The output payload is ready to be used by the embedding operation without any transformation.
Add Media to Store
The [Transform] Process media
operation processes media content and prepares it for embedding generation. The processed media can then be used by [Embedding] Generate from media
to create vector embeddings.

Input Fields
Module Configuration
This refers to the MuleSoft Vectors Transform Configuration set up in the Getting Started section.
General
- Binary: The media binary to generate embeddings for.
- Media Type: The type of the media. The default value is
image
.
- Processor Settings:
- Target Width (pixels): Contains the width of the image in pixels.
- Target Height (pixels): Contains the height of the image in pixels.
- Compression Quality: The compression quality for media (between 0.0 and 1.0, where 1.0 is highest quality).
- Scale Strategy:
- Fit (Default): Resizes the image to fit within the specified width and height while maintaining the aspect ratio. The image is padded with a background color to fit the specified width and height.

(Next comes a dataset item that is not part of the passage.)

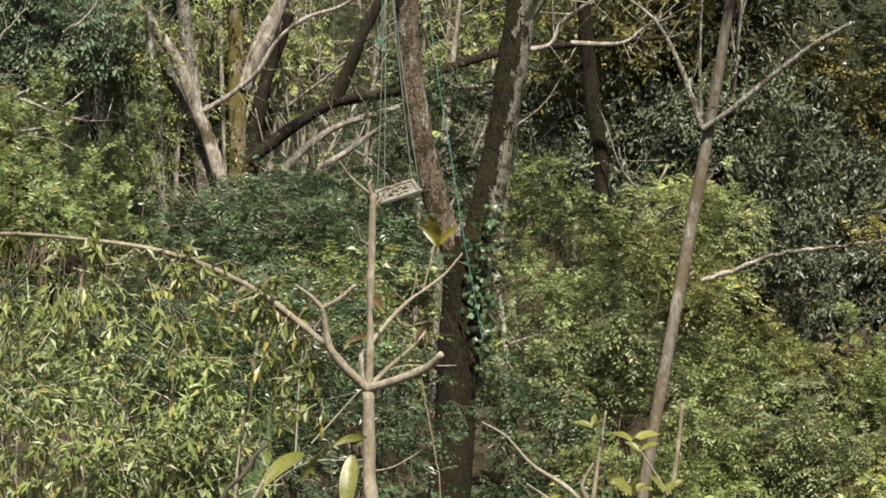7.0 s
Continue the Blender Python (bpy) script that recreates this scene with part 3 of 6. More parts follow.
spray_tree((-16.19, 33.31, 7.77), (0.72, 0.72, 0.51), L_CURTAIN, "leafy yellow-green tree spreading level sprays on the hillside", boughs=18)
spray_tree((-18.31, 32.08, 8.84), (0.93, 0.90, 0.41), L_HILL, "leafy yellow-green tree spreading level sprays on the hillside", boughs=19)
spray_tree((-14.33, 32.60, 6.33), (0.69, 0.69, 1.09), L_CURTAIN, "tree curtained with hanging yellow-green creepers", boughs=24, reach=0.36, droop=0.6, level=1.0, sag=0.5, leaf=0.105, per=12)
spray_tree((-13.00, 33.12, 7.09), (0.79, 0.79, 0.99), L_CURTAIN, "tree curtained with hanging yellow-green creepers", boughs=24, reach=0.36, droop=0.6, level=1.0, sag=0.5, leaf=0.105, per=12)
spray_tree((-12.14, 32.43, 5.85), (0.67, 0.67, 0.86), L_CURTAIN, "tree curtained with hanging yellow-green creepers", boughs=24, reach=0.36, droop=0.6, level=1.0, sag=0.5, leaf=0.105, per=12)
spray_tree((-12.78, 32.19, 5.67), (0.48, 0.48, 0.77), L_CURTAIN, "tree curtained with hanging yellow-green creepers", boughs=24, reach=0.36, droop=0.6, level=1.0, sag=0.5, leaf=0.105, per=12)
spray_tree((-14.48, 31.46, 5.53), (0.67, 0.67, 0.77), L_CURTAIN, "tree curtained with hanging yellow-green creepers", boughs=24, reach=0.36, droop=0.6, level=1.0, sag=0.5, leaf=0.105, per=12)
spray_tree((-12.64, 35.22, 9.08), (0.94, 0.90, 0.94), L_CURTAIN, "tree curtained with hanging yellow-green creepers", boughs=24, reach=0.36, droop=0.6, level=1.0, sag=0.5, leaf=0.105, per=12)
spray_tree((-11.69, 34.62, 7.72), (0.71, 0.71, 0.91), L_CURTAIN, "tree curtained with hanging yellow-green creepers", boughs=24, reach=0.36, droop=0.6, level=1.0, sag=0.5, leaf=0.105, per=12)
spray_tree((-10.56, 34.90, 8.60), (0.81, 0.81, 0.91), L_CURTAIN, "tree curtained with hanging yellow-green creepers", boughs=24, reach=0.36, droop=0.6, level=1.0, sag=0.5, leaf=0.105, per=12)
spray_tree((-9.82, 33.20, 6.17), (0.67, 0.67, 0.77), L_CURTAIN, "tree curtained with hanging yellow-green creepers", boughs=24, reach=0.36, droop=0.6, level=1.0, sag=0.5, leaf=0.105, per=12)
spray_tree((-11.56, 36.50, 10.22), (0.86, 0.86, 0.86), L_CURTAIN, "tree curtained with hanging yellow-green creepers", boughs=24, reach=0.36, droop=0.6, level=1.0, sag=0.5, leaf=0.105, per=12)
spray_tree((-9.68, 36.08, 9.60), (0.83, 0.83, 0.83), L_CURTAIN, "tree curtained with hanging yellow-green creepers", boughs=24, reach=0.36, droop=0.6, level=1.0, sag=0.5, leaf=0.105, per=12)
spray_tree((-15.42, 32.10, 6.36), (0.59, 0.59, 0.69), L_CURTAIN, "tree curtained with hanging yellow-green creepers", boughs=24, reach=0.36, droop=0.6, level=1.0, sag=0.5, leaf=0.105, per=12)
spray_tree((-8.39, 35.49, 8.52), (0.81, 0.81, 0.71), L_CURTAIN, "tree curtained with hanging yellow-green creepers", boughs=24, reach=0.36, droop=0.6, level=1.0, sag=0.5, leaf=0.105, per=12)
spray_tree((-4.52, 30.12, 8.34), (0.76, 0.76, 0.68), L_CURTAIN, "tree curtained with hanging yellow-green creepers", boughs=24, reach=0.36, droop=0.6, level=1.0, sag=0.5, leaf=0.105, per=12)


hillside("forest_foliage", (-4, 15), (45, 62), 100, 2.3, L_FORESTSHADE, "dark shaded forest leaves behind the thin trunks", clumps=18, plumes=3)
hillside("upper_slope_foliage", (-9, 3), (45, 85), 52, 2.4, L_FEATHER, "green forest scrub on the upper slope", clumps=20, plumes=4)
hillside("forest_undergrowth", (2.4, 9), (42, 48), 35, 0.45, L_FORESTSHADE, "low dark plants at the feet of the thin trees", clumps=12, plumes=3, over={"leaf": 0.12, "reach": 0.35})


# ---- big mossy tree with dry vines ----
def mossy_tree():
    root = thing("mossy_tree", on_ground((2.72, 16.32, 0.52)), "huge mossy tree trunk hung with dry brown vines", "tree")
    rng = fresh_rng()
    line = spline([(2.66, 16.14, -0.11), (2.72, 16.27, 0.34), (2.78, 16.50, 1.27), (2.84, 16.63, 1.97), (2.92, 16.73, 2.68), (2.97, 16.80, 3.40), (3.02, 16.85, 4.11), (3.06, 16.86, 4.86), (3.09, 16.82, 6.06)], 60)
    part("trunk", *tube(line, 0.165, 0.135, 24, 0.085, rng), BARK_MOSSY, root, "dark mossy bark")
    second = spline([(3.03, 16.27, -0.17), (3.09, 16.46, 0.52), (3.15, 16.63, 1.22), (3.22, 16.76, 1.94), (3.32, 16.86, 2.66), (3.43, 16.92, 3.38), (3.49, 16.96, 4.10), (3.55, 16.97, 5.04)], 50)
    second = second + np.array([0.22, -0.02, 0])
    part("trunk", *tube(second, 0.31, 0.30, 18, 0.2, rng), VINE_DRY, root, "stem hidden under matted dry vines")
    chunks = []
    for k in range(620):
        u = rng.uniform(0, 1)
        off = np.array([rng.normal(0.05, 0.24), -rng.uniform(0.12, 0.42), 0])
        i0, i1 = sorted(rng.integers(4, 50, 2))
        if i1 - i0 < 8:
            i1 = min(49, i0 + 10)
        base = second
        pts = base[i0:i1:3] + off + rng.normal(0, 0.05, (len(base[i0:i1:3]), 3))
        if len(pts) > 2:
            r = rng.uniform(0.002, 0.0065)
            chunks.append(tube(spline(pts, 3 * len(pts)), r, r * 0.7, 4, 0.1, rng, cap=False))
    part("vines", *join(chunks), VINE_DRY, root, "tangled dry hanging vines", kind="stuff")
    # dry shreds and small leaves caught in the vines
    n = 13000
    i = rng.integers(6, 49, n)
    pos = second[i] + np.stack([rng.normal(0.06, 0.26, n), -rng.uniform(0.12, 0.46, n), rng.normal(0, 0.1, n)], -1)
    part("dry_leaves", *leaves(pos, unit(rng.normal(0, 0.6, (n, 3)) - UP), rng.normal(0, 1, (n, 3)), rng.uniform(0.03, 0.09, n), 0.35, "thin"), L_DRY, root, "withered brown leaves", smooth=False, kind="stuff")
    # green creepers and ferns rooted in the mat
    n = 390
    i = rng.integers(14, 49, n)
    cs = second[i] + np.stack([rng.normal(0.04, 0.25, n), -rng.uniform(0.25, 0.5, n), rng.normal(0, 0.1, n)], -1)
    for k, (material, style, words) in enumerate(((L_OLIVE, "olive", "green creeper leaves"), (L_YELLOW, "olive", "yellowing creeper leaves"), (L_FEATHER, "feather", "small green ferns"))):
        q = cs[k::3]
        v, f, a, b = foliage(rng, q, np.tile((0.0, -1.0, 0.0), (len(q), 1)), **{**STYLES[style], "leaf": 0.055, "reach": 0.17, "twigs": 2, "per": 9, "droop": 0.5})
        part("climber", v, f, material, root, words, smooth=False, kind="stuff")
    limb(root, [(2.91, 16.39, 2.45), (3.01, 16.31, 2.64), (3.23, 16.22, 2.96), (3.47, 16.11, 3.24), (3.63, 16.01, 3.46)], 0.03, 0.016, BARK_DARK, "limb", twigs=24, twig_len=0.25)
    # unseen crown, placed so that its shadow darkens the forest behind
    top = (3.13, 16.79, 6.36)
    cs, out = shell(rng, np.array(top) + (3.2, 5.0, 5.0), (3.6, 3.2, 1.5), 260)
    v, f, a, b = foliage(rng, cs, out, **{**STYLES["olive"], "reach": 0.6, "leaf": 0.17})
    part("crown", v, f, L_OLIVE, root, smooth=False, kind="stuff")
    for k in range(7):
        limb(root, [line[-1], (line[-1] + cs[k * 30]) / 2 + UP * 0.4, cs[k * 30]], 0.12, 0.03, BARK_MOSSY)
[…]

- Fill: Resizes the image to fit within the specified width and height while maintaining the aspect ratio. The image is cropped to fill the target width and height.
- Stretch: Resizes the image to fit within the specified width and height without maintaining the aspect ratio.
XML Configuration
Below is the XML configuration for this operation:
<ms-vectors:transform-process-media doc:name="[Transform] Process media"
doc:id="d4755123-dcc2-41ce-b7f7-7f7c4c4a1679">
<ms-vectors:binary >
<![CDATA[#[payload.parts.image.content]]]>
</ms-vectors:binary>
<ms-vectors:media-processor-parameters >
<ms-vectors:image-processor-parameters />
</ms-vectors:media-processor-parameters>
</ms-vectors:transform-process-media>
Output Fields
Payload
This operation responds with a Binary
payload.
Attributes
- StorageResponseAttributes:
- mediaType: The type of the media (eg. image).